Requirement - Return all entries word for word, but drop any images.

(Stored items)
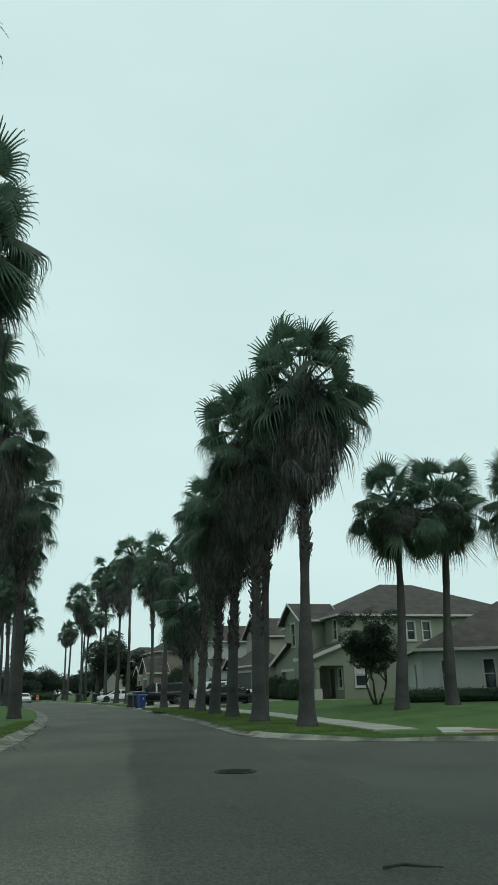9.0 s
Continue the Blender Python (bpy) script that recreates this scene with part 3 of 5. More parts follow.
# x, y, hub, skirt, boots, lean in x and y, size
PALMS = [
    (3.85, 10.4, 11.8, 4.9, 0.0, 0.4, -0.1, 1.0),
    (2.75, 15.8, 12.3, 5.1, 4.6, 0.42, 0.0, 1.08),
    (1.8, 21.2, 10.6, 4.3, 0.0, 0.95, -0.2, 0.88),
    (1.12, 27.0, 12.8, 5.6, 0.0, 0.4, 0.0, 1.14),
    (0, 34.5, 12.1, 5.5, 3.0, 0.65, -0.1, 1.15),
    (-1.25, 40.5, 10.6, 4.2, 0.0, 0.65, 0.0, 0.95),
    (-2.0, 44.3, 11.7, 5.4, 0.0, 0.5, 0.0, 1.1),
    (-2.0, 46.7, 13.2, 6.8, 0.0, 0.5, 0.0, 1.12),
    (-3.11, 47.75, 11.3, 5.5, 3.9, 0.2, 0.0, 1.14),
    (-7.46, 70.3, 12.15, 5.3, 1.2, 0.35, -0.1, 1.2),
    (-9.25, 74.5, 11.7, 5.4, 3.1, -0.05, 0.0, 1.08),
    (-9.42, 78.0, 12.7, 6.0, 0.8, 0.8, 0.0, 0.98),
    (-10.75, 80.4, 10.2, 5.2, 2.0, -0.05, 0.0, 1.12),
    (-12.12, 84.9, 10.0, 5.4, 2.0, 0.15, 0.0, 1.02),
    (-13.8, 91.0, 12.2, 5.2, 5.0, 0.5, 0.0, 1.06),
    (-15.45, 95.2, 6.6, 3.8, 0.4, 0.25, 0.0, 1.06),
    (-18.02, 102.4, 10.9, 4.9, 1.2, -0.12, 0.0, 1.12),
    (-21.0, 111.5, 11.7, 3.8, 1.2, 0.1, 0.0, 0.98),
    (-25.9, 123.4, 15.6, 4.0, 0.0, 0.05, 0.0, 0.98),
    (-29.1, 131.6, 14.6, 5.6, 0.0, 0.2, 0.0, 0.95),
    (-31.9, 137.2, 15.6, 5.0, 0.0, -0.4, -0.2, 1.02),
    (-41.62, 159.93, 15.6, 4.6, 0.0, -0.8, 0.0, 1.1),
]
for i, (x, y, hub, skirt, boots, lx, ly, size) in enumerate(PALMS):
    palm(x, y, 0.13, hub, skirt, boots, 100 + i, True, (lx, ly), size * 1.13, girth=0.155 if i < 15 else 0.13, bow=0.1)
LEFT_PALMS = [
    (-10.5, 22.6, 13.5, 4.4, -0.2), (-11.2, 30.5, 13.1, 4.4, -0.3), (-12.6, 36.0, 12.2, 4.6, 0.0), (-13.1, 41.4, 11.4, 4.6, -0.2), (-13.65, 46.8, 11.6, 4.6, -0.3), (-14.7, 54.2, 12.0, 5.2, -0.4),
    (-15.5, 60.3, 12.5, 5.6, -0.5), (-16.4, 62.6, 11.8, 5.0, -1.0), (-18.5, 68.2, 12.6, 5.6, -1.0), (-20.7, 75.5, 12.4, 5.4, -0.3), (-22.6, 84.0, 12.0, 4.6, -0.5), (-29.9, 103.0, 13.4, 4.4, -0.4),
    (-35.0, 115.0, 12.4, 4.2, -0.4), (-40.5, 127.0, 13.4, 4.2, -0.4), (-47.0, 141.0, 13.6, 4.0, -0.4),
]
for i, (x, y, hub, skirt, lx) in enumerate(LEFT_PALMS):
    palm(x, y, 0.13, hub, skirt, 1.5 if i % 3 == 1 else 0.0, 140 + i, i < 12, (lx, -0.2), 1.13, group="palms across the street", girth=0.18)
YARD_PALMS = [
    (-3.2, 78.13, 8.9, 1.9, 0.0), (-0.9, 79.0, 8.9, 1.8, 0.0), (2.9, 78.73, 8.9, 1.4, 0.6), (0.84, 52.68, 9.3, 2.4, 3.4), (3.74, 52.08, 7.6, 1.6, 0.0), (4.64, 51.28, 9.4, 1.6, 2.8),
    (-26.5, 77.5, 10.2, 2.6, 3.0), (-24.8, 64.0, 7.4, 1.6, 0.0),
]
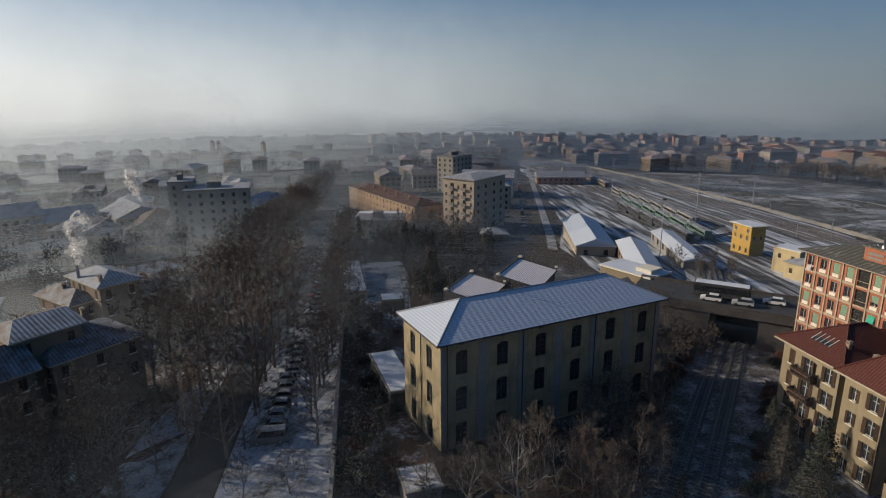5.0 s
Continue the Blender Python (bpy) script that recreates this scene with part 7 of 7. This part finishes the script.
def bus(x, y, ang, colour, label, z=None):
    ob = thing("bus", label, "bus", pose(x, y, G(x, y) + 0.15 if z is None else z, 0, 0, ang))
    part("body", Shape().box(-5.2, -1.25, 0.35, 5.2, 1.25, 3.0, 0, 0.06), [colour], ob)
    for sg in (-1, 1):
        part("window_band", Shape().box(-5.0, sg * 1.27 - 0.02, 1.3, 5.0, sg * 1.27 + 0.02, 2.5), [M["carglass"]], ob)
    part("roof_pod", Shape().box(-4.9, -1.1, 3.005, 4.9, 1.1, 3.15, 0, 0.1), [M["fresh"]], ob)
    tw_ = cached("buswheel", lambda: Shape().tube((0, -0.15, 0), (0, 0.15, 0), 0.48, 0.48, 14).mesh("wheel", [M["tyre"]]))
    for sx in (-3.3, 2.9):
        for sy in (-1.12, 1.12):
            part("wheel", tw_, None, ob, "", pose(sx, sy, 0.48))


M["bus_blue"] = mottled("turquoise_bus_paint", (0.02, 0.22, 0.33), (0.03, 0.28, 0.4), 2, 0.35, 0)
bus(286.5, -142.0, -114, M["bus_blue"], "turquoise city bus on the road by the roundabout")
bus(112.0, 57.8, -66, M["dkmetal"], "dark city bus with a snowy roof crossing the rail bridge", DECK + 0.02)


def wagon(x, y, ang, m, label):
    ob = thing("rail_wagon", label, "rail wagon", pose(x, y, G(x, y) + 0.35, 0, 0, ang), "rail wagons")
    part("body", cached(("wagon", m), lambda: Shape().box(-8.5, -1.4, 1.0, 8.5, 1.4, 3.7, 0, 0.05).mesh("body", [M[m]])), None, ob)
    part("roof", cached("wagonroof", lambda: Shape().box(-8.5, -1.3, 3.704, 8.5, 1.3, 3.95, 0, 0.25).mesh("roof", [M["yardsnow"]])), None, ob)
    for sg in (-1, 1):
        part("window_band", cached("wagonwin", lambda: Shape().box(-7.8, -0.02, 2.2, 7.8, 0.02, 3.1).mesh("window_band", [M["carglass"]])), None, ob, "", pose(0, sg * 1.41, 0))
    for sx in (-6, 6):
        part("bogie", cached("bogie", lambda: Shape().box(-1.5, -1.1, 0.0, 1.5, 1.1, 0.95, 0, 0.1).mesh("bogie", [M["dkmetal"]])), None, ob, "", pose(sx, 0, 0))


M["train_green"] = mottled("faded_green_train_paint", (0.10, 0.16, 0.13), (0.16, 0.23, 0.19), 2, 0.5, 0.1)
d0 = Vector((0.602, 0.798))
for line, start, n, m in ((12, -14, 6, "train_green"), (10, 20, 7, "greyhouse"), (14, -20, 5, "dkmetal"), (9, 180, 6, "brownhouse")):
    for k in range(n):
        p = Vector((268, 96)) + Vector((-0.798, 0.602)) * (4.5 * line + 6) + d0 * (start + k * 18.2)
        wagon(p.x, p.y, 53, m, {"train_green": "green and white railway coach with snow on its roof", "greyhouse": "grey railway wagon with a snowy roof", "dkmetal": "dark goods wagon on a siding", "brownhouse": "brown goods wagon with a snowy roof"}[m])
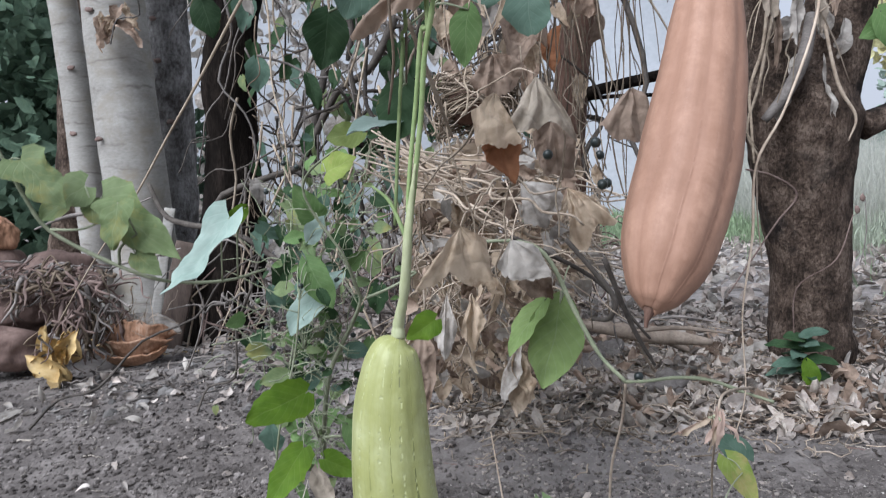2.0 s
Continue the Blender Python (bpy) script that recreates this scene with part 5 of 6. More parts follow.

The answer -
9.0 s
Continue the Blender Python (bpy) script that recreates this scene with part 3 of 5. More parts follow.
# x, y, hub, skirt, boots, lean in x and y, size
PALMS = [
    (3.85, 10.4, 11.8, 4.9, 0.0, 0.4, -0.1, 1.0),
    (2.75, 15.8, 12.3, 5.1, 4.6, 0.42, 0.0, 1.08),
    (1.8, 21.2, 10.6, 4.3, 0.0, 0.95, -0.2, 0.88),
    (1.12, 27.0, 12.8, 5.6, 0.0, 0.4, 0.0, 1.14),
    (0, 34.5, 12.1, 5.5, 3.0, 0.65, -0.1, 1.15),
    (-1.25, 40.5, 10.6, 4.2, 0.0, 0.65, 0.0, 0.95),
    (-2.0, 44.3, 11.7, 5.4, 0.0, 0.5, 0.0, 1.1),
    (-2.0, 46.7, 13.2, 6.8, 0.0, 0.5, 0.0, 1.12),
    (-3.11, 47.75, 11.3, 5.5, 3.9, 0.2, 0.0, 1.14),
    (-7.46, 70.3, 12.15, 5.3, 1.2, 0.35, -0.1, 1.2),
    (-9.25, 74.5, 11.7, 5.4, 3.1, -0.05, 0.0, 1.08),
    (-9.42, 78.0, 12.7, 6.0, 0.8, 0.8, 0.0, 0.98),
    (-10.75, 80.4, 10.2, 5.2, 2.0, -0.05, 0.0, 1.12),
    (-12.12, 84.9, 10.0, 5.4, 2.0, 0.15, 0.0, 1.02),
    (-13.8, 91.0, 12.2, 5.2, 5.0, 0.5, 0.0, 1.06),
    (-15.45, 95.2, 6.6, 3.8, 0.4, 0.25, 0.0, 1.06),
    (-18.02, 102.4, 10.9, 4.9, 1.2, -0.12, 0.0, 1.12),
    (-21.0, 111.5, 11.7, 3.8, 1.2, 0.1, 0.0, 0.98),
    (-25.9, 123.4, 15.6, 4.0, 0.0, 0.05, 0.0, 0.98),
    (-29.1, 131.6, 14.6, 5.6, 0.0, 0.2, 0.0, 0.95),
    (-31.9, 137.2, 15.6, 5.0, 0.0, -0.4, -0.2, 1.02),
    (-41.62, 159.93, 15.6, 4.6, 0.0, -0.8, 0.0, 1.1),
]
for i, (x, y, hub, skirt, boots, lx, ly, size) in enumerate(PALMS):
    palm(x, y, 0.13, hub, skirt, boots, 100 + i, True, (lx, ly), size * 1.13, girth=0.155 if i < 15 else 0.13, bow=0.1)
LEFT_PALMS = [
    (-10.5, 22.6, 13.5, 4.4, -0.2), (-11.2, 30.5, 13.1, 4.4, -0.3), (-12.6, 36.0, 12.2, 4.6, 0.0), (-13.1, 41.4, 11.4, 4.6, -0.2), (-13.65, 46.8, 11.6, 4.6, -0.3), (-14.7, 54.2, 12.0, 5.2, -0.4),
    (-15.5, 60.3, 12.5, 5.6, -0.5), (-16.4, 62.6, 11.8, 5.0, -1.0), (-18.5, 68.2, 12.6, 5.6, -1.0), (-20.7, 75.5, 12.4, 5.4, -0.3), (-22.6, 84.0, 12.0, 4.6, -0.5), (-29.9, 103.0, 13.4, 4.4, -0.4),
    (-35.0, 115.0, 12.4, 4.2, -0.4), (-40.5, 127.0, 13.4, 4.2, -0.4), (-47.0, 141.0, 13.6, 4.0, -0.4),
]
for i, (x, y, hub, skirt, lx) in enumerate(LEFT_PALMS):
    palm(x, y, 0.13, hub, skirt, 1.5 if i % 3 == 1 else 0.0, 140 + i, i < 12, (lx, -0.2), 1.13, group="palms across the street", girth=0.18)
YARD_PALMS = [
    (-3.2, 78.13, 8.9, 1.9, 0.0), (-0.9, 79.0, 8.9, 1.8, 0.0), (2.9, 78.73, 8.9, 1.4, 0.6), (0.84, 52.68, 9.3, 2.4, 3.4), (3.74, 52.08, 7.6, 1.6, 0.0), (4.64, 51.28, 9.4, 1.6, 2.8),
    (-26.5, 77.5, 10.2, 2.6, 3.0), (-24.8, 64.0, 7.4, 1.6, 0.0),
]
5.0 s
Continue the Blender Python (bpy) script that recreates this scene with part 7 of 7. This part finishes the script.
def bus(x, y, ang, colour, label, z=None):
    ob = thing("bus", label, "bus", pose(x, y, G(x, y) + 0.15 if z is None else z, 0, 0, ang))
    part("body", Shape().box(-5.2, -1.25, 0.35, 5.2, 1.25, 3.0, 0, 0.06), [colour], ob)
    for sg in (-1, 1):
        part("window_band", Shape().box(-5.0, sg * 1.27 - 0.02, 1.3, 5.0, sg * 1.27 + 0.02, 2.5), [M["carglass"]], ob)
    part("roof_pod", Shape().box(-4.9, -1.1, 3.005, 4.9, 1.1, 3.15, 0, 0.1), [M["fresh"]], ob)
    tw_ = cached("buswheel", lambda: Shape().tube((0, -0.15, 0), (0, 0.15, 0), 0.48, 0.48, 14).mesh("wheel", [M["tyre"]]))
    for sx in (-3.3, 2.9):
        for sy in (-1.12, 1.12):
            part("wheel", tw_, None, ob, "", pose(sx, sy, 0.48))


M["bus_blue"] = mottled("turquoise_bus_paint", (0.02, 0.22, 0.33), (0.03, 0.28, 0.4), 2, 0.35, 0)
bus(286.5, -142.0, -114, M["bus_blue"], "turquoise city bus on the road by the roundabout")
bus(112.0, 57.8, -66, M["dkmetal"], "dark city bus with a snowy roof crossing the rail bridge", DECK + 0.02)


def wagon(x, y, ang, m, label):
    ob = thing("rail_wagon", label, "rail wagon", pose(x, y, G(x, y) + 0.35, 0, 0, ang), "rail wagons")
    part("body", cached(("wagon", m), lambda: Shape().box(-8.5, -1.4, 1.0, 8.5, 1.4, 3.7, 0, 0.05).mesh("body", [M[m]])), None, ob)
    part("roof", cached("wagonroof", lambda: Shape().box(-8.5, -1.3, 3.704, 8.5, 1.3, 3.95, 0, 0.25).mesh("roof", [M["yardsnow"]])), None, ob)
    for sg in (-1, 1):
        part("window_band", cached("wagonwin", lambda: Shape().box(-7.8, -0.02, 2.2, 7.8, 0.02, 3.1).mesh("window_band", [M["carglass"]])), None, ob, "", pose(0, sg * 1.41, 0))
    for sx in (-6, 6):
        part("bogie", cached("bogie", lambda: Shape().box(-1.5, -1.1, 0.0, 1.5, 1.1, 0.95, 0, 0.1).mesh("bogie", [M["dkmetal"]])), None, ob, "", pose(sx, 0, 0))


M["train_green"] = mottled("faded_green_train_paint", (0.10, 0.16, 0.13), (0.16, 0.23, 0.19), 2, 0.5, 0.1)
d0 = Vector((0.602, 0.798))
for line, start, n, m in ((12, -14, 6, "train_green"), (10, 20, 7, "greyhouse"), (14, -20, 5, "dkmetal"), (9, 180, 6, "brownhouse")):
    for k in range(n):
        p = Vector((268, 96)) + Vector((-0.798, 0.602)) * (4.5 * line + 6) + d0 * (start + k * 18.2)
        wagon(p.x, p.y, 53, m, {"train_green": "green and white railway coach with snow on its roof", "greyhouse": "grey railway wagon with a snowy roof", "dkmetal": "dark goods wagon on a siding", "brownhouse": "brown goods wagon with a snowy roof"}[m])
2.0 s
Continue the Blender Python (bpy) script that recreates this scene with part 5 of 6. More parts follow.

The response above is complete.